US President Joe Biden made his second straight day of visits to the country's southeast to grieve with residents of a region traumatized by a disaster that has upended life for millions. The storm flooded towns, made countless roads impassable, knocked out power and water service, and left communities shell-shocked.
A compilation of official figures by AFP confirms 201 fatalities across North and South Carolina, Georgia, Florida, Tennessee and Virginia.
More than half of the deaths were in flood-ravaged North Carolina, which is experiencing an unprecedented disaster described by some as post-apocalyptic.
"I see you, I hear you, I grieve with you -- and I promise you, we have your back," Biden said during a stop at a damaged pecan farm in Ray City, Georgia.
Helene is the deadliest hurricane to hit the US mainland since 2005's Katrina, which killed 1,392 people.
Despite hundreds of rescues across six states and an enormous response including thousands of federal personnel and thousands more National Guard members and active-duty troops assisting local responders, the death toll from the sprawling storm is expected to rise.
Many residents are still unaccounted for in a mountainous region known for its pockets of isolation.
"We are continuing to find survivors," North Carolina's Buncombe County, the epicenter of the tragedy where more than 60 people are confirmed dead, said in its latest update, adding there are residents still cut off from the outside world due to landslides and destroyed bridges.
In Asheville, a city of about 100,000 at the foot of picturesque mountains, and popular with tourists, thick mud covers streets. Buildings and other structures along river banks have been washed away.
Authorities maintain their desperate search for survivors in remote areas, while downtown, restaurants and aid groups are providing free food and water. Repair crews are struggling to restore power to hundreds of thousands of customers still without electricity.
- Families 'lost everything' -
Biden traveled Thursday to Florida's northern Gulf coast, where Helene roared ashore last week as a powerful Category 4 hurricane with wind speeds of 140 miles (225 kilometers) per hour.
He took an aerial tour of the devastation, then walked past rows of destroyed homes in Keaton Beach, near where the storm made landfall.

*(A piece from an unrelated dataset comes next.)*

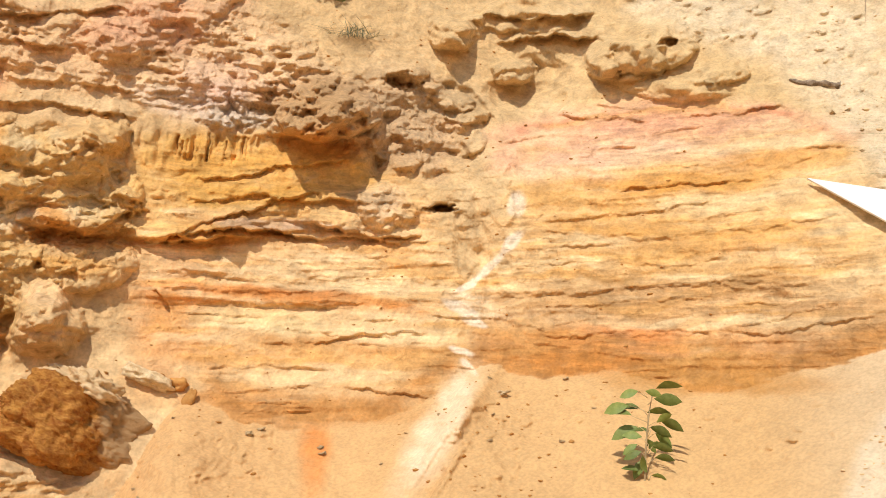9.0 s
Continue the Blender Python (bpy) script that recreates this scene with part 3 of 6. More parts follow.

Homes were "just wiped away, just an entire island gone," Biden said afterward while visiting Georgia.
"Families, they lost everything, including loved ones," he added, and pledged the full support of the federal government in helping communities recover.
Researchers say climate change likely plays a role in the rapid intensification of storms, because there is more energy in a warmer ocean for them to feed on.
Biden said Wednesday while touring North Carolina that a person "must be brain-dead" to deny the climate crisis and its impact. Former president Donald Trump, who is seeking re-election in November, has called climate change a hoax.
The Sierra Club said Helene fed off record warm water temperatures in the Gulf of Mexico, supercharging the storm's power.
"Make no mistake: the unimaginable devastation we're seeing across the Southeast is the climate crisis in action," warned executive director Ben Jealous.